從1987年的解嚴,到1996年的人民直選總統,台灣完成了不流血的民主革命,也為台灣帶來了平等的共和精神。隨著一次又一次的民主選舉,平等的精神也一次又一次的獲得實踐。就國民黨而言,帶有中華帝制色彩的官僚體制,碰到已經嚐試過平等精神的台灣選民,不改變不行。如果堅持由黨中央、黨主席從上到下的不透明過程決定候選人,一定會踢到鐵板。「民主共和國裡,官是選來服務人民,官沒有比人民大,官放的屁沒有比人民香,而如果官不聽話,人民還會把他換掉」。這樣的共和精神,在台灣人民心中已經不足為奇,但你把這話放在30年前的台灣,或是現在的中國,聽起來就非常激進。這就是民主革命,潛移默化改變社會的力量。
就國民黨而言,就算吳敦義再官僚,再想要以一己之私操弄結果,他還是會碰到反對的力量和聲音,國民黨絕對沒有他徇私的空間,因為對國民黨人而言,「吳敦義不是我的王,不是我的主,更不是我的爹,老子不高興就把你的黨主席給換掉,不然就是把你的黨給廢掉」,這就是民主。

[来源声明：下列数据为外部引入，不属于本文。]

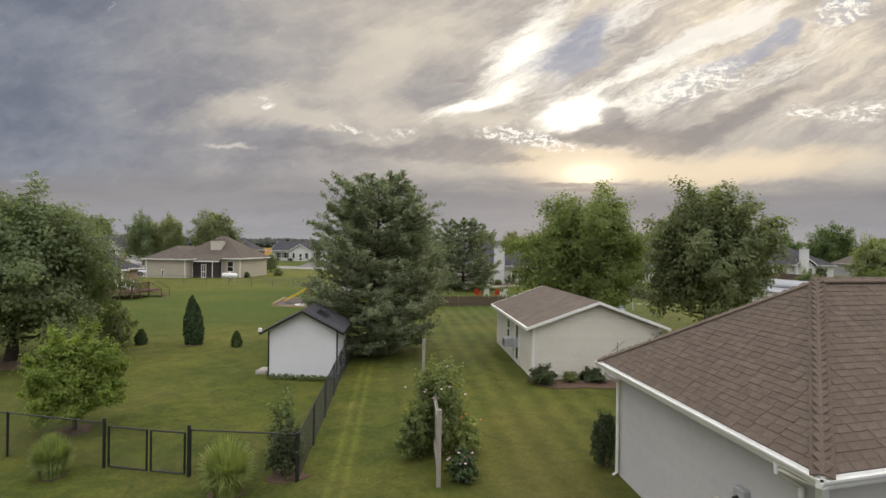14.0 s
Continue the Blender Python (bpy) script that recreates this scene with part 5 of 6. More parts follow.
def meters():
    """Electric and telephone gear on the garage's side wall."""
    base = pose(GX, GY, GZ0, 0, 0, GRZ)

    def at(v, z):
        return base @ Matrix.Translation((-0.004, v, z)) @ Matrix.Rotation(-math.pi / 2, 4, "Z")
    t = thing("electric_meter", "grey metal electric meter box with a round glass dial and conduits", "meter")
    t.matrix_basis = at(1.66, 1.36)
    part("box", Shape().chamfer(-0.15, 0.15, -0.13, 0.0, 0.0, 0.50, 0.015), "grey_metal", t)
    part("dial", Shape().tube([(0.02, -0.13, 0.30), (0.02, -0.16, 0.30)], 0.095, 20), "rim", t, "chrome ring")
    part("glass", Shape().tube([(0.02, -0.16, 0.30), (0.02, -0.22, 0.30)], [0.08, 0.06], 20), "glass", t, "round glass cover")
    part("conduit", Shape().tube([(-0.06, -0.08, 0.0), (-0.06, -0.08, -1.40)], 0.038, 10), "grey_metal", t)
    for bz in (-0.47, -0.93):
        part("bracket", Shape().box(-0.115, -0.005, -0.125, -0.005, bz, bz + 0.03), "dark_grey", t)
    b2 = part("side_box", Shape().chamfer(0.06, 0.17, -0.11, 0.0, -0.30, -0.02, 0.01), "grey_metal", t)
    part("side_conduit", Shape().tube([(0.11, -0.05, -0.30), (0.12, -0.05, -1.40)], 0.016, 8), "grey_metal", t)
    t = thing("junction_box", "small grey utility box with a hanging black cable", "utility box")
    t.matrix_basis = at(2.16, 0.86)
    part("box", Shape().chamfer(-0.10, 0.10, -0.11, 0.0, 0.0, 0.28, 0.012), "grey_metal", t)
    part("riser", Shape().tube([(-0.16, -0.05, 0.42), (-0.16, -0.05, -0.78)], 0.026, 8), "grey_metal", t)
    part("riser_cap", Shape().chamfer(-0.21, -0.11, -0.10, 0.0, 0.25, 0.44, 0.01), "grey_metal", t)
    part("cable", Shape().tube([(-0.03, -0.05, 0.0), (-0.02, -0.09, -0.18), (0.05, -0.08, -0.40), (0.10, -0.05, -0.60), (0.12, -0.04, -0.80)], 0.012, 6), "black_metal", t, "black cable")
    part("tube", Shape().tube([(0.11, -0.04, 0.0), (0.115, -0.04, -0.78)], 0.013, 6), "grey_metal", t)
    t = thing("utility_box", "small beige phone box on white siding", "utility box")
    t.matrix_basis = at(2.40, 1.18)
    part("cover", Shape().chamfer(-0.09, 0.09, -0.10, 0.0, 0.0, 0.20, 0.015), "pale_concrete", t)
    part("wire", Shape().tube([(0.0, -0.05, 0.0), (0.02, -0.06, -0.10), (0.02, -0.04, -0.30)], 0.01, 6), "dark_grey", t)


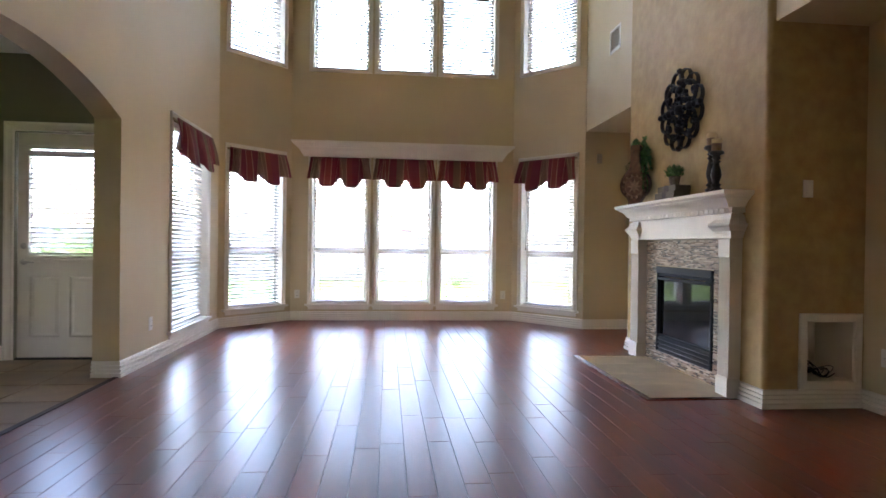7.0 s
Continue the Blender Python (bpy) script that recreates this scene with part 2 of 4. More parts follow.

而對民進黨而言,同樣的平等精神也在運作。蔡英文總統身處全台灣權力最大的位置,但這權力來自人民的授予,也同樣可以由人民剝奪。如果人民不要你連任,人民可以透過政黨輪替把你換掉,也可以透過黨內初選把你請下台。所以到頭來,不管是明年的總統大選,還是現在的黨內初選,都是蔡英文面對人民的時刻,她的權位,完全取決於人民要不要她繼續當四年總統,要不要她領導台灣在未來四年面對中國巨變的挑戰。人民要她,還是不要她,我們還不知道,她要連任,就要先在初選時,把她為什麼值得選民再投她一次,講清楚。
人民當家作主,但如果人民的聲音,在黨內初選就被壓制,而由派系勾結,或者是由不公平的程序所抹去,那人民就會在大選的時候,懲罰民進黨,給對人民傲慢的政客一個教訓。如果有認知到這個平等的共和精神,民進黨就要公開透明的把初選走完,要讓每一個對「程序不公平」的抗議,都有發聲解決的機會。 因為對「不公不義」的反感,就是一個追求平等、享有民主自由的民族的最大表徵。